What to work on: Count how many lines hold the string "seconds", and give only that number.

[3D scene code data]
○ ○ ○ ○
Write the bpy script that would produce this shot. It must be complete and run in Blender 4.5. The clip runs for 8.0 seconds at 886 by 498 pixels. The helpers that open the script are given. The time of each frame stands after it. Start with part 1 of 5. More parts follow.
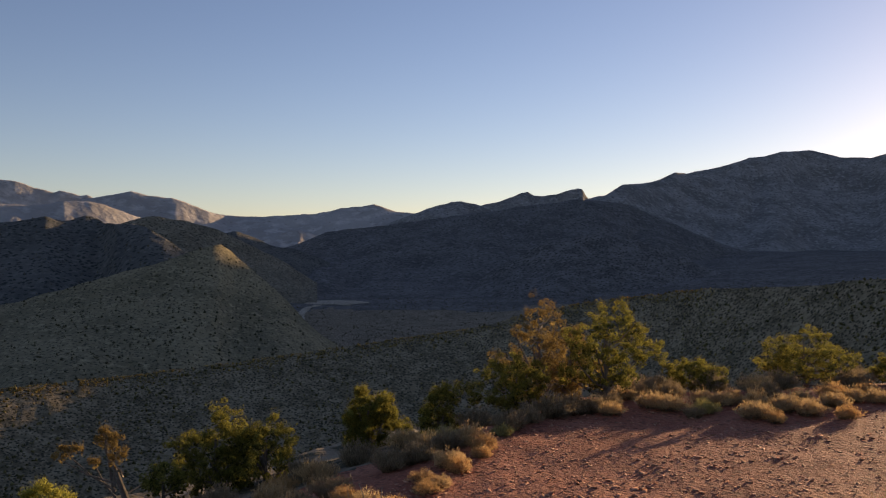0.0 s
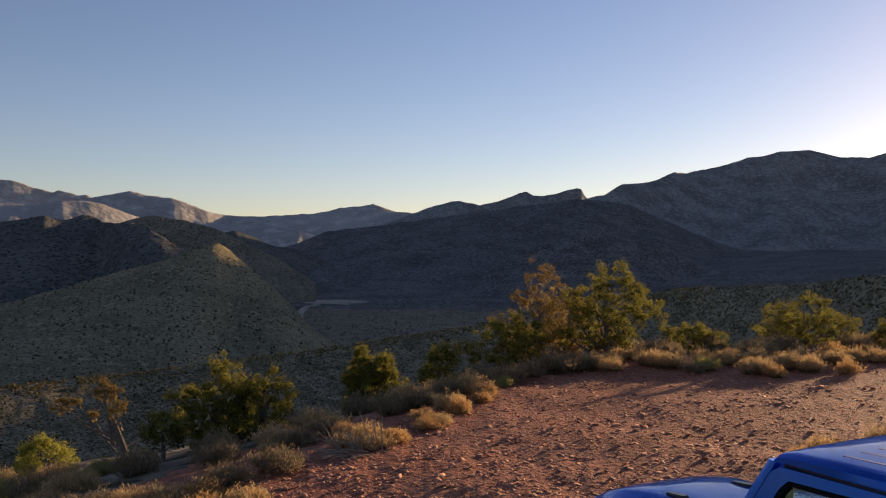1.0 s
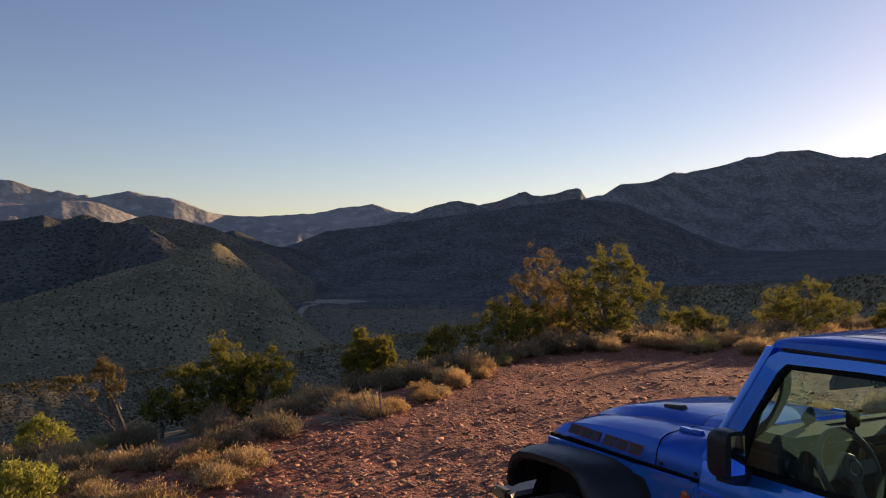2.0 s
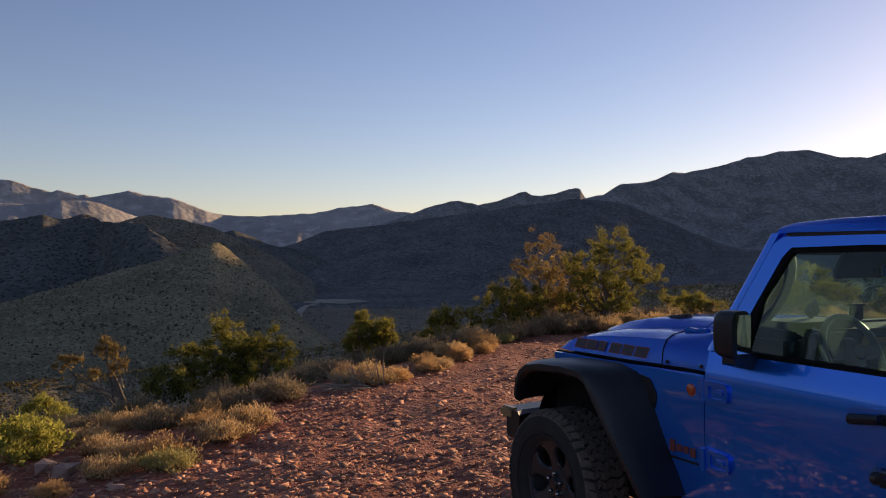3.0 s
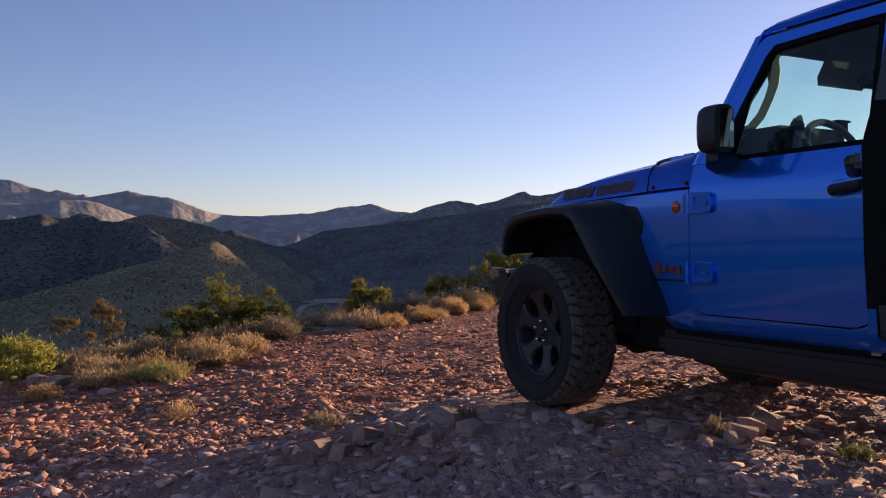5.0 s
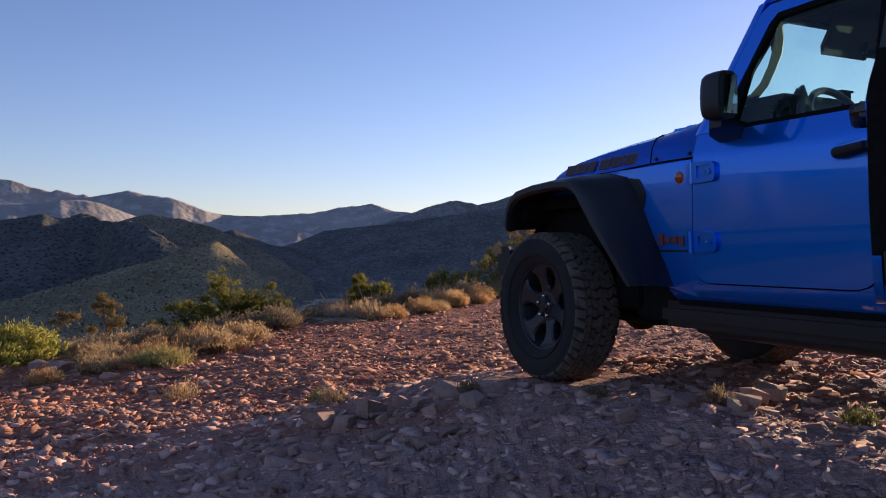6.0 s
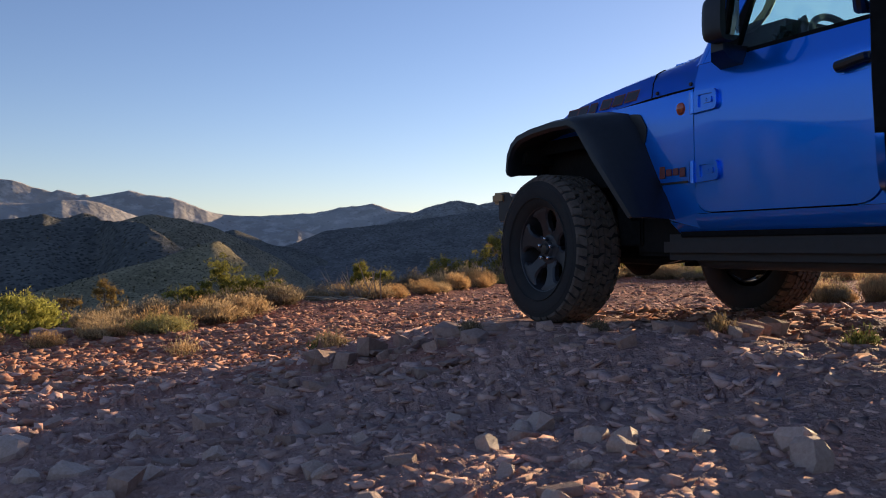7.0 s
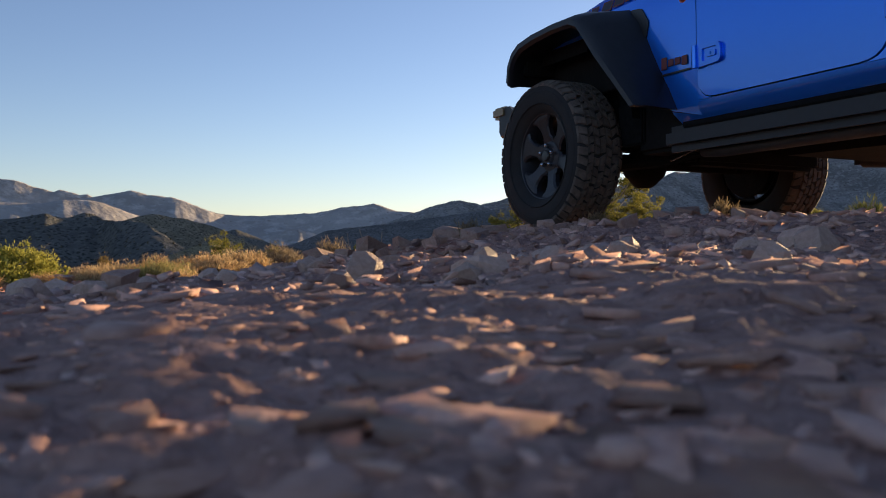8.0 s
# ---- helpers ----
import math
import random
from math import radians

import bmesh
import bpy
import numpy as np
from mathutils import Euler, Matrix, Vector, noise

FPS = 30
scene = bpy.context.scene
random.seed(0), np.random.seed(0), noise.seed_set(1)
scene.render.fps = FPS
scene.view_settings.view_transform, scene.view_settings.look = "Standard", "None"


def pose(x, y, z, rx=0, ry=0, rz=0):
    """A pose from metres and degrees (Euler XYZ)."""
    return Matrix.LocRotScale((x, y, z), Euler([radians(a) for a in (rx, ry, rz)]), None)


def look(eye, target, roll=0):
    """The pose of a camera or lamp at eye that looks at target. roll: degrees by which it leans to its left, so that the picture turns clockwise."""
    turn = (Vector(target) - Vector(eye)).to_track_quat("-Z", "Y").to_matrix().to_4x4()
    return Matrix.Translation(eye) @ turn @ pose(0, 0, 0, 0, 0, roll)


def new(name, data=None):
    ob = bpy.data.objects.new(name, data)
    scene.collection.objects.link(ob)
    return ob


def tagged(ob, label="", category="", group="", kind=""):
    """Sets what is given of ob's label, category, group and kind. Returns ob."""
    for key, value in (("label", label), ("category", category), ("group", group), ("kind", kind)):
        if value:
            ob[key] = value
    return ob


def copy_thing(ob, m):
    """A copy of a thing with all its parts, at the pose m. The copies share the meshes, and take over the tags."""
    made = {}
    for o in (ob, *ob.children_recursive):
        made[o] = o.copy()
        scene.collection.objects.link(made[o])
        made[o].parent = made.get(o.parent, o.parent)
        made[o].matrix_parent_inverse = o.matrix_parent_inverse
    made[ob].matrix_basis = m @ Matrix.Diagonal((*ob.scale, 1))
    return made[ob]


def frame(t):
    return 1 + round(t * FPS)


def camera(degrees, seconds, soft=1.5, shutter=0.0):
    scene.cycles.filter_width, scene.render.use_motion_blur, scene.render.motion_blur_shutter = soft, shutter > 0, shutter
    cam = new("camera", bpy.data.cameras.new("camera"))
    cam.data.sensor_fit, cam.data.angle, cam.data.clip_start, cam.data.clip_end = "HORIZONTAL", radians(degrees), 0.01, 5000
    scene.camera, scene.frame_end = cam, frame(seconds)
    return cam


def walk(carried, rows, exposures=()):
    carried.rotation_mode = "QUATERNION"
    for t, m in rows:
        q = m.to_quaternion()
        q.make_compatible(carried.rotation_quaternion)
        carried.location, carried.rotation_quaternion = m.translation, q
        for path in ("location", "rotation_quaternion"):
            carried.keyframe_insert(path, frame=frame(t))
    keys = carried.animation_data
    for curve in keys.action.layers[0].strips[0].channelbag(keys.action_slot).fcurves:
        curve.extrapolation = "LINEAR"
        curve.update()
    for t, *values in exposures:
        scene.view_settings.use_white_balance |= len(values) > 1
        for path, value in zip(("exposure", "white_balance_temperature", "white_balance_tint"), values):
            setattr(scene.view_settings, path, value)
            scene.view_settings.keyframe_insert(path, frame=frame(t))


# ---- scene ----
cam = camera(55.8, 8.0, 1.0)
cam.data.dof.use_dof, cam.data.dof.focus_distance, cam.data.dof.aperture_fstop = True, 5.0, 8.0
# seconds, eye: a level camera sinks straight down beside the truck
PATH = [
    (0.0, 0.008, -0.008, 3.780, 0.02), (0.2, 0.004, -0.014, 3.396, 0.01), (0.5, -0.005, -0.019, 2.995, 0.00), (1.0, -0.020, 0.035, 2.682, -0.06),
    (1.5, 0.008, 0.072, 2.435, -0.09), (3.0, -0.058, -0.014, 1.713, -0.13), (3.5, -0.055, 0.004, 1.444, -0.16),
    (4.0, -0.022, 0.014, 1.174, -0.20), (4.5, 0.014, 0.002, 0.994, -0.20), (6.0, -0.006, -0.016, 0.722, -0.17),
    (6.5, 0.000, -0.012, 0.668, -0.15), (7.0, -0.006, -0.008, 0.402, -0.10), (7.5, 0.000, 0.000, 0.123, -0.07),
    (8.0, 0.002, 0.027, -0.114, 0.00),
]
walk(cam, [(t, pose(x, y, z, 90.05, 0, yaw)) for t, x, y, z, yaw in PATH],
     exposures=[(0.0, 0.48, 6850, 34), (1.5, 0.47, 6750, 34), (3.0, 0.48, 6720, 37), (3.5, 0.48, 6700, 39), (4.5, 0.50, 6350, 43), (6.0, 0.68, 5820, 39), (6.5, 0.73, 5800, 37),
                (7.0, 0.77, 6050, 31), (7.5, 0.82, 6350, 28), (8.0, 0.87, 6350, 28)])

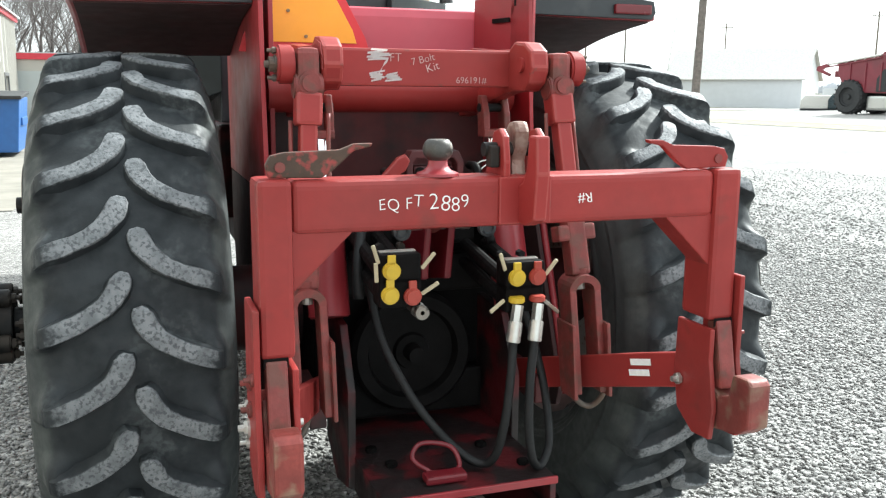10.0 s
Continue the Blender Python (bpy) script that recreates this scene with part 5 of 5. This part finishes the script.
○ ○ ○ ○
Task solution: 4